#### [Exercise requirements]
Without the pictures, can you quote each line below exactly?

#### [Given material]

————

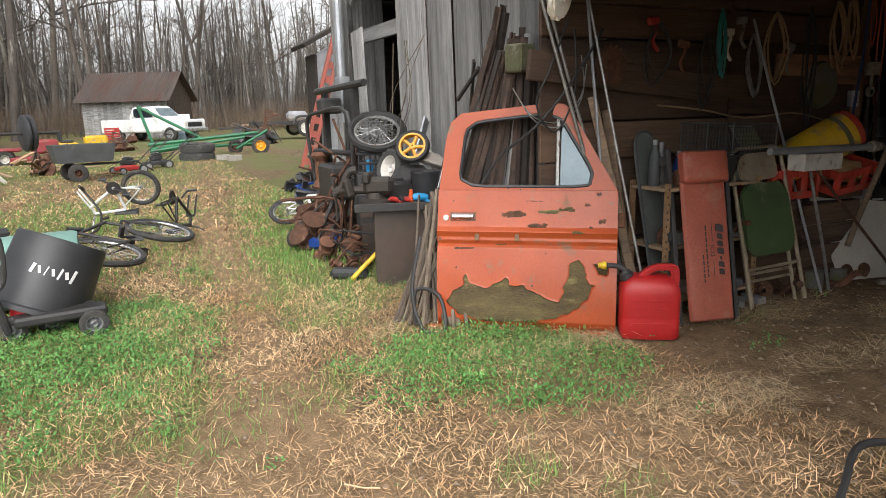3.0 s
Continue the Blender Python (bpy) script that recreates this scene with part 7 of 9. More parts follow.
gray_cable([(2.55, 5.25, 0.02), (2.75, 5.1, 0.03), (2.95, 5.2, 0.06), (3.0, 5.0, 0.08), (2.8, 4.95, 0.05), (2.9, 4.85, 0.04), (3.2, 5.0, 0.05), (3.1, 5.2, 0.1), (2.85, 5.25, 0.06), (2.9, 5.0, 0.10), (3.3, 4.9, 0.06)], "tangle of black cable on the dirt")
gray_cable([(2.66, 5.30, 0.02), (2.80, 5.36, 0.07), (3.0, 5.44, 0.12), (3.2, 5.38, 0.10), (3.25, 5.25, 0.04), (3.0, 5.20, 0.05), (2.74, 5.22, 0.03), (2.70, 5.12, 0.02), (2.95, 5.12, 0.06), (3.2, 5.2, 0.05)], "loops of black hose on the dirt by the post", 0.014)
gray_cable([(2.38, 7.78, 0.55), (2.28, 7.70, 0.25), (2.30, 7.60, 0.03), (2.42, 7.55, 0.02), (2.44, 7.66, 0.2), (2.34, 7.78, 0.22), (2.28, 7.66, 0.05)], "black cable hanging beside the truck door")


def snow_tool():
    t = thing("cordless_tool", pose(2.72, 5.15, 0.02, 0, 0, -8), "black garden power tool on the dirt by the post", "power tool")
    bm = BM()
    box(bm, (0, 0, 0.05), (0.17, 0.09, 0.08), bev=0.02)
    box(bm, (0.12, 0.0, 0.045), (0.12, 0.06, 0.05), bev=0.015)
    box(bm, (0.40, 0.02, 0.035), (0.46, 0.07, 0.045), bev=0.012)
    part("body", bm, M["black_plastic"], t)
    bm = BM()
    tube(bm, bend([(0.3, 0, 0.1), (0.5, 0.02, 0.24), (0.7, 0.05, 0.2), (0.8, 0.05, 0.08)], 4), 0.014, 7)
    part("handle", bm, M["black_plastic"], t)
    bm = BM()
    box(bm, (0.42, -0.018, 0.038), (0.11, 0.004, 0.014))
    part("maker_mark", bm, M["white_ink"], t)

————

#### [Finished exercise]
3.0 s
Continue the Blender Python (bpy) script that recreates this scene with part 7 of 9. More parts follow.
gray_cable([(2.55, 5.25, 0.02), (2.75, 5.1, 0.03), (2.95, 5.2, 0.06), (3.0, 5.0, 0.08), (2.8, 4.95, 0.05), (2.9, 4.85, 0.04), (3.2, 5.0, 0.05), (3.1, 5.2, 0.1), (2.85, 5.25, 0.06), (2.9, 5.0, 0.10), (3.3, 4.9, 0.06)], "tangle of black cable on the dirt")
gray_cable([(2.66, 5.30, 0.02), (2.80, 5.36, 0.07), (3.0, 5.44, 0.12), (3.2, 5.38, 0.10), (3.25, 5.25, 0.04), (3.0, 5.20, 0.05), (2.74, 5.22, 0.03), (2.70, 5.12, 0.02), (2.95, 5.12, 0.06), (3.2, 5.2, 0.05)], "loops of black hose on the dirt by the post", 0.014)
gray_cable([(2.38, 7.78, 0.55), (2.28, 7.70, 0.25), (2.30, 7.60, 0.03), (2.42, 7.55, 0.02), (2.44, 7.66, 0.2), (2.34, 7.78, 0.22), (2.28, 7.66, 0.05)], "black cable hanging beside the truck door")


def snow_tool():
    t = thing("cordless_tool", pose(2.72, 5.15, 0.02, 0, 0, -8), "black garden power tool on the dirt by the post", "power tool")
    bm = BM()
    box(bm, (0, 0, 0.05), (0.17, 0.09, 0.08), bev=0.02)
    box(bm, (0.12, 0.0, 0.045), (0.12, 0.06, 0.05), bev=0.015)
    box(bm, (0.40, 0.02, 0.035), (0.46, 0.07, 0.045), bev=0.012)
    part("body", bm, M["black_plastic"], t)
    bm = BM()
    tube(bm, bend([(0.3, 0, 0.1), (0.5, 0.02, 0.24), (0.7, 0.05, 0.2), (0.8, 0.05, 0.08)], 4), 0.014, 7)
    part("handle", bm, M["black_plastic"], t)
    bm = BM()
    box(bm, (0.42, -0.018, 0.038), (0.11, 0.004, 0.014))
    part("maker_mark", bm, M["white_ink"], t)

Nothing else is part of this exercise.